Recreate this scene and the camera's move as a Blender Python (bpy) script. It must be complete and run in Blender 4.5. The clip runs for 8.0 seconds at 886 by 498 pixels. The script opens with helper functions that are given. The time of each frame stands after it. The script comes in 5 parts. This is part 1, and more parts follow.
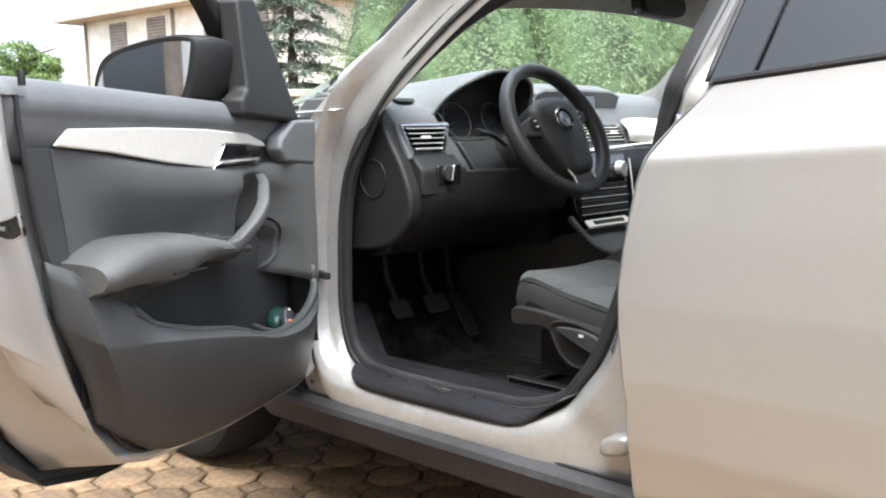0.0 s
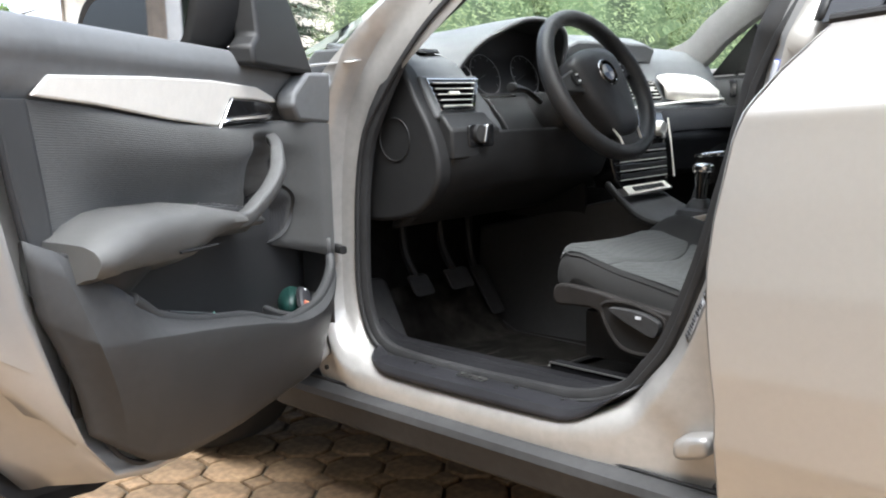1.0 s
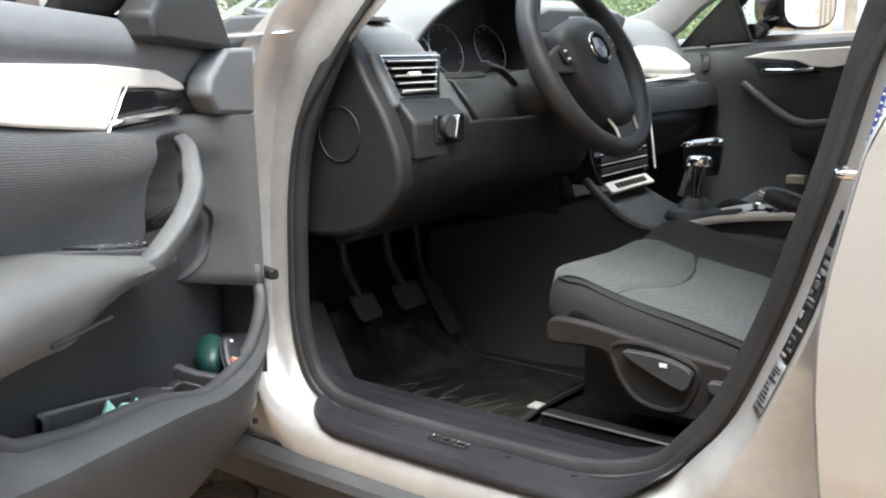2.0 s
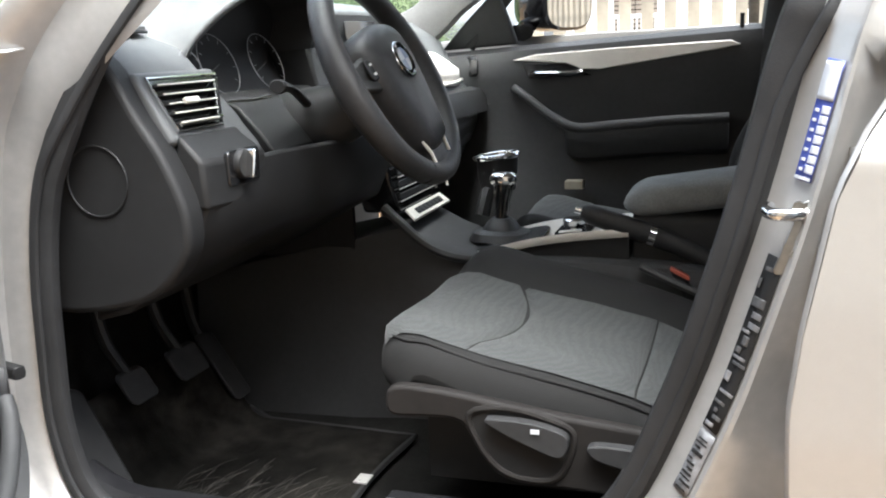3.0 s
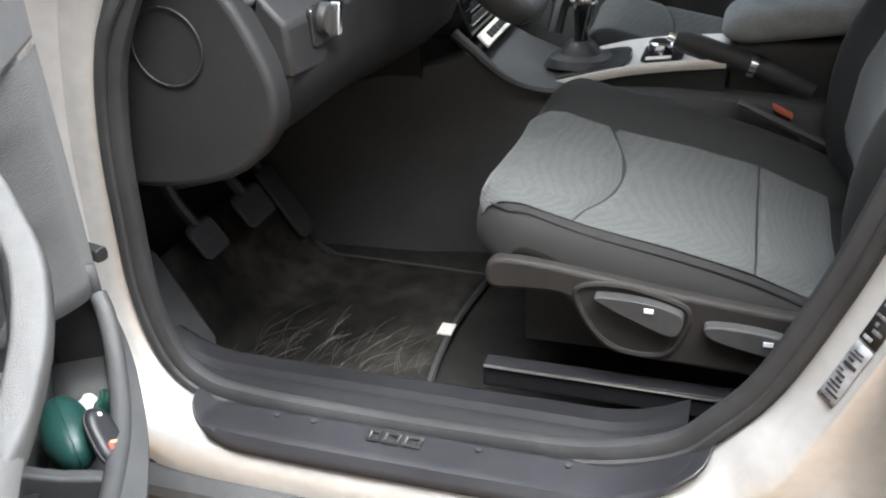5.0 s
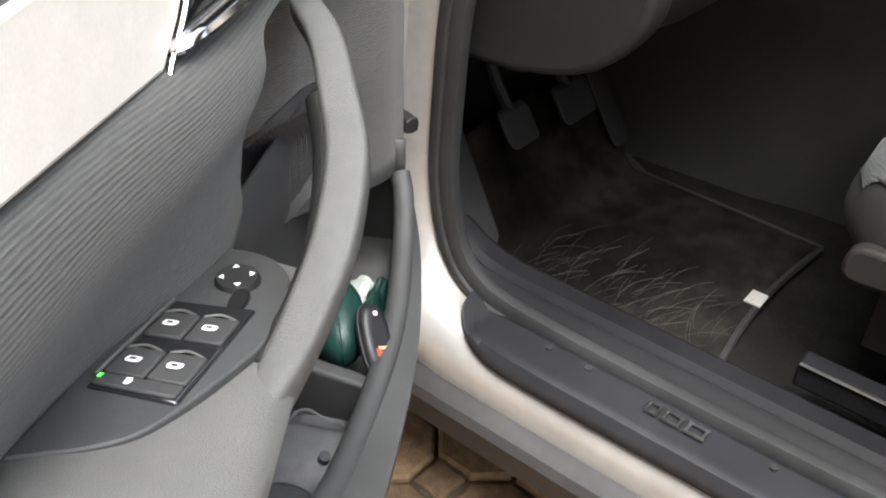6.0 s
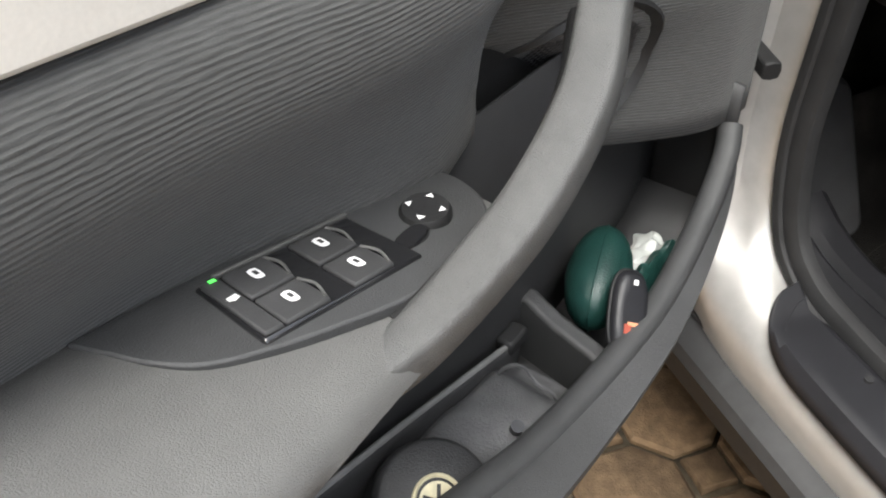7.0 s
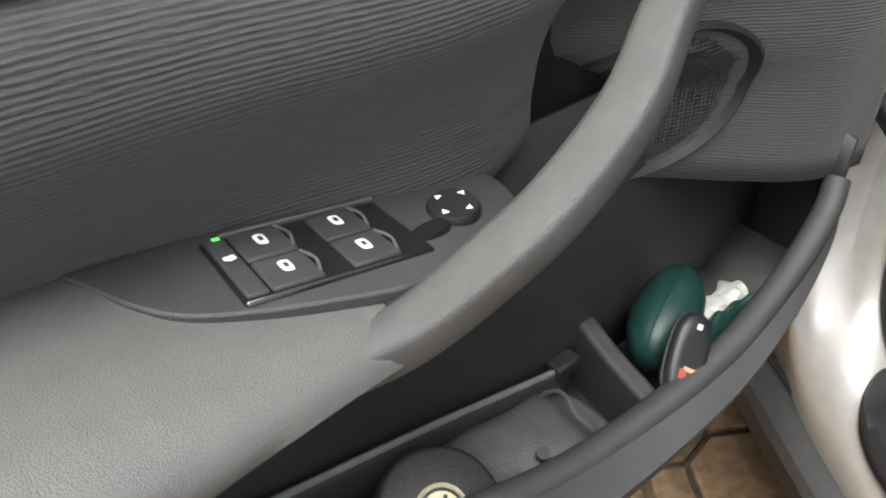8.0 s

-- -- --

Aim = Repeat the listing verbatim. Skip the pictures.

The completed task =
Recreate this scene and the camera's move as a Blender Python (bpy) script. It must be complete and run in Blender 4.5. The clip runs for 8.0 seconds at 886 by 498 pixels. The script opens with helper functions that are given. The time of each frame stands after it. The script comes in 5 parts. This is part 1, and more parts follow.
0.0 s
1.0 s
2.0 s
3.0 s
5.0 s
6.0 s
7.0 s
8.0 s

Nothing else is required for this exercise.